According, therefore, to Ms own unqualified allegation, plaintiff, when injured, had deliberately chosen, for pedestrian use, a road especially constructed for the use of vehicles propelled by steam over iron rails, and which were to be expected at any moment to approach him from either front or rear, which cannot be operated over any other kind of road, are not so readily controlled, and hence are more dangerous to those who place themselves in their way than other vehicles, operated on other roads, although it is to be presumed that other roads, intended for other vehicles and for pedestrian use, were open to him; and, having done so, it is inferred, in the absence of any allegation to the contrary, that he exercised no precaution whatever, either in the way of looking or listening for the approach of a train, but left the matter of his protection from the danger to which he had thus subjected himself entirely to the vigilance of defendant’s employees, up to the very moment of the accident.
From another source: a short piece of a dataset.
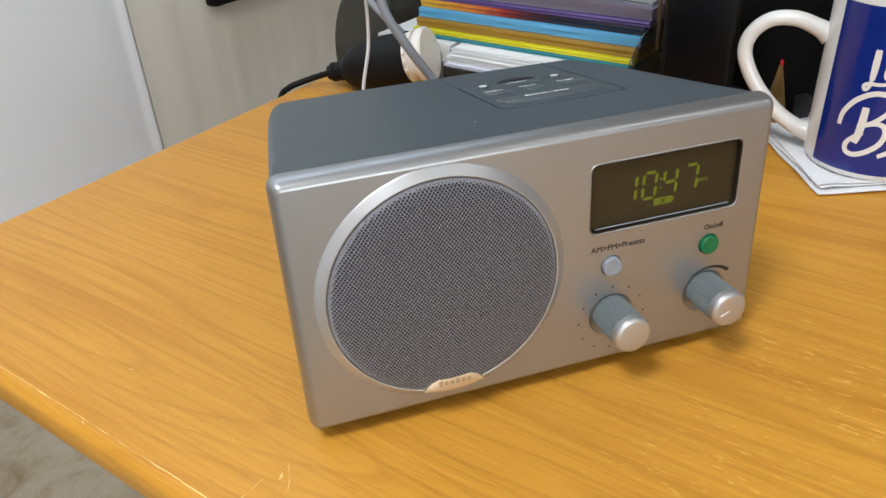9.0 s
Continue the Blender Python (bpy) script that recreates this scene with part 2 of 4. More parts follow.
paint("gap_black", (0.012, 0.012, 0.014), 0.7)
paint("print_grey", (0.012, 0.011, 0.011), 0.6)
paint("print_white", (0.80, 0.82, 0.83), 0.6)
paint("green_button", (0.0, 0.135, 0.046), 0.42, 0.0, 0.06, 90, 0.1, 3000)
paint("green_mark", (0.02, 0.12, 0.06), 0.5)
paint("grey_button", (0.25, 0.272, 0.31), 0.5, 0.0, 0.04)
paint("badge_metal", (0.70, 0.62, 0.48), 0.36, 0.7, 0.05, 200)
paint("badge_mark", (0.50, 0.43, 0.32), 0.4, 0.7, 0.05, 200)
paint("lcd_back", (0.044, 0.030, 0.012), 0.35, 0.0, 0.05, 40, 0, 900, 0.3)
lit("lcd_digit", (0.33, 0.42, 0.004), 0.39)
lit("lcd_faint", (0.27, 0.32, 0.006), 0.35)
glassy("lcd_glass", (0.02, 0.02, 0.02), 0.10, 0.05)
paint("black_rubber", (0.006, 0.006, 0.007), 0.55, 0.0, 0.15, 50, 0.1, 1500, 0.2)
paint("black_plastic", (0.004, 0.004, 0.005), 0.32, 0.0, 0.1, 50, 0.0, 1500, 0.13)
paint("matt_black", (0.006, 0.006, 0.006), 0.6, 0.0, 0.1, 40, 0, 900, 0.12)
paint("white_plastic", (0.76, 0.73, 0.68), 0.35, 0.0, 0.03, 30)
paint("grey_cable", (0.22, 0.23, 0.26), 0.4, 0.0, 0.05)
paint("thin_wire", (0.50, 0.46, 0.43), 0.4, 0.0, 0.05)
paint("mug_white", (0.73, 0.715, 0.69), 0.24, 0.0, 0.02, 30, 0.0, 900, 0.5, 0.12)
paint("mug_blue", (0.006, 0.022, 0.20), 0.16, 0.0, 0.05, 30, 0.0, 900, 0.5, 0.3)
paint("mug_print", (0.78, 0.76, 0.73), 0.25, 0.0, 0.03)
paint("tissue", (0.80, 0.80, 0.82), 0.9, 0.0, 0.03, 60, 0.4, 700)
glassy("smoke_plastic", (0.020, 0.022, 0.016), 0.62, 0.12)
glassy("smoke_dark", (0.012, 0.013, 0.012), 0.97, 0.22)
paint("gold_contact", (0.12, 0.055, 0.02), 0.35, 1.0, 0.05)
paint("steel_post", (0.20, 0.17, 0.14), 0.35, 0.8, 0.06)
paint("red_paint", (0.60, 0.02, 0.04), 0.4)
paint("pencil_wood", (0.22, 0.125, 0.032), 0.5)
wall_paint("wall_paint", (0.93, 0.93, 0.96))
wall_paint("panel_paint", (0.86, 0.81, 0.72), 1.0)
# dark only to soak up bounce at the unseen east wall
wall_paint("light_cut_paint", (0.20, 0.175, 0.155))
wall_paint("ceiling_paint", (0.78, 0.79, 0.80))
carpet_mat("carpet")
paint("dark_metal", (0.03, 0.035, 0.04), 0.45, 0.3, 0.1)
page_edges("page_white", (0.74, 0.75, 0.75), 0.045)
page_edges("page_lilac", (0.68, 0.68, 0.77), 0.05)
page_edges("page_cream", (0.72, 0.69, 0.61), 0.08)
for key, c in (("teal", (0.02, 0.20, 0.24)), ("yellow", (0.62, 0.56, 0.01)), ("olive", (0.30, 0.17, 0.02)), ("sky", (0.10, 0.36, 0.62)),
               ("ink", (0.012, 0.013, 0.03)), ("purple", (0.085, 0.05, 0.20)), ("mauve", (0.145, 0.13, 0.18)), ("sheet_grey", (0.25, 0.26, 0.28)),
               ("crimson", (0.25, 0.02, 0.02)), ("royal", (0.02, 0.06, 0.30)), ("leaf", (0.01, 0.30, 0.08)),
               ("sea", (0.0, 0.18, 0.15)), ("navy", (0.01, 0.012, 0.05)), ("ivory", (0.37, 0.33, 0.27)), ("chalk", (0.56, 0.55, 0.54)), ("rose", (0.44, 0.40, 0.37)), ("slate_grey", (0.16, 0.17, 0.19)), ("tan", (0.50, 0.30, 0.12))):
    paint("card_" + key, c, 0.5, 0.0, 0.08, 25)



def cover_picture(name):
    """A printed cover that runs from black through red to orange along its spine."""
    m, nt, nodes, links, b = nodes_of(name)
    sep = nt.nodes.new("ShaderNodeSeparateXYZ")
    links.new(coords(nt), sep.inputs[0])
    wob = math_node(nt, "MULTIPLY", math_node(nt, "SUBTRACT", noise_node(nt, coords(nt), 90, 3), 0.5), 0.03)
    run = math_node(nt, "MULTIPLY", math_node(nt, "ADD", sep.outputs[1], wob), 4.0)
    col = ramp(nt, run, (0.34, (0.010, 0.011, 0.025)), (0.42, (0.06, 0.008, 0.012)), (0.52, (0.28, 0.02, 0.015)), (0.64, (0.55, 0.15, 0.02)), (0.80, (0.60, 0.33, 0.03)))
    links.new(col, b.inputs["Base Color"])
    b.inputs["Roughness"].default_value = 0.4
    MATS[name] = m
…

The allegation thus m'ade is therefore irreconcilable with the allegation that the accident was attributable solely to the negligence of defendant and its agents, and that defendant in no way contributed thereto; for, if it be negligence for one not to look and listen before going upon a railroad track (as is well settled), it is equally, if not more, negligent, for one to make pedestrian use of such track, continuously, without looking and listening. Harrison v. Railway Co., 132 La. 761, 61 South. 7S2; Castile v. O’Keefe, 138 La. 479, 70 South. 481; Nelson v. Railway Co., 140 La. 676, 73 South. 769; Tucker v. Railway Co., 141 La. 1096, 76 South. 212; Leopold v. Railway Co., 144 La. 1000, 81 South. 602; Nolan v. Railway Co., 145 La. 483, 82 South. 590; Wells v. Railway Co., 147 La. 58, 84 South. 493.

The judgment appealed from is therefore affirmed.